Quand on assiste à une représentation de « Kafka — Théâtre complet »1 on se trouve en présence d’un spectacle dont on se demande ce qu’il veut dire. En tant que spectateur on a le sentiment d’être pris à contrepied. On n’a pas affaire à une adaptation théâtrale de telle ou telle de ses œuvres. Où se trouve donc Kafka ? Et où son théâtre complet ? L’œuvre de Kafka donne quant à elle l’impression de ne pouvoir jamais être complète, toujours inachevée, au plus haut point paradoxale.
Peut-être en va-t-il ainsi de cette représentation, lorsqu’elle est terminée c’est comme si elle n’avait pas eu lieu, et pourtant il s’est passé quelque chose. Le spectateur, voyeur impénitent, a entrevu sa propre capacité à être Joseph K., il était dans le bain et lui-même l’eau du bain, il s’est vu voyeur et il a eu la sensation d’être à découvert. De toute évidence, le texte dramatique fait défaut à cette représentation.il y a du texte mais il n’est pas de théâtre. Fragments de textes de Kafka, esquisses de figuration à partir de la métaphore énigmatique de l’hôtel, le spectacle d’‘Engel, Pautrat et Rieti, oscille entre des moments spectaculaires, franchement spectaculaires, la légende du spectacle, et quelque chose d’opaque et de réfractaire qui ne saurait être dit ou figuré ; il a pour objet l’incapacité du théâtre à traduire l’univers de Kafka.
Contrairement à la démarche naguère mise en œuvre par Grüber dans Faust-Salpétrière (spectacle auquel Pautrat et Engel avaient collaboré) il ne s’agit pas ici de confronter un lieu non-théâtral, remarquable par son architecture ou pour toute autre raison, et un texte de théâtre.

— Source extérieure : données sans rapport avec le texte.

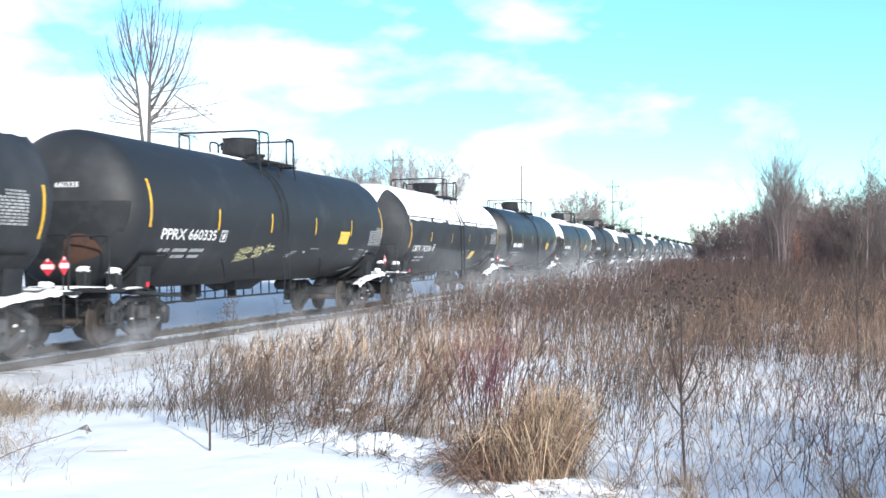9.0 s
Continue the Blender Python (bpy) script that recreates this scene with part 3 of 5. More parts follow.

Le lieu est un hôtel, un bâtiment municipal maquillé en hôtel — le maquillage étant tout à la fois minimum (enseigne au néon, rideau rouge, tapis rouge pour traverser la cour, hall d’entrée, lounge, couloirs, escaliers, chambres de célibataires…) et cependant suffisamment élaboré pour produire un effet d’illusion générateur de trouble. Où sommes-nous ? Le rideau rouge, à l’entrée, apparente cet hôtel à un théâtre.
Les personnages, sans doute faut-il prendre ce terme dans son sens non-théâtral, de curieux personnages, nous racontent des histoires, disent du texte que nous reconnaissons avoir été écrit par Kafka. Et ce texte, alors qu’ils semblent avoir quelque chose d’important à nous dire (et nous nous attendons à ce que ce quelque chose d’important soit comme une vérité déposée dans le texte), ils le bégayent, ne parviennent pas à l’articuler vraiment, à nous l’adresser de telle manière que nous puissions en accuser réception, pourtant ils s’adressent à nous avec plus d’indiscrétion qu’il n’est d’usage au théâtre, et aussi avec une indiscrétion plus manifestement sournoise que celle dont font preuve généralement les gens de maison dans un hôtel. La communication entre eux et nous est décevante, parasitée, brouillée par un malaise insistant.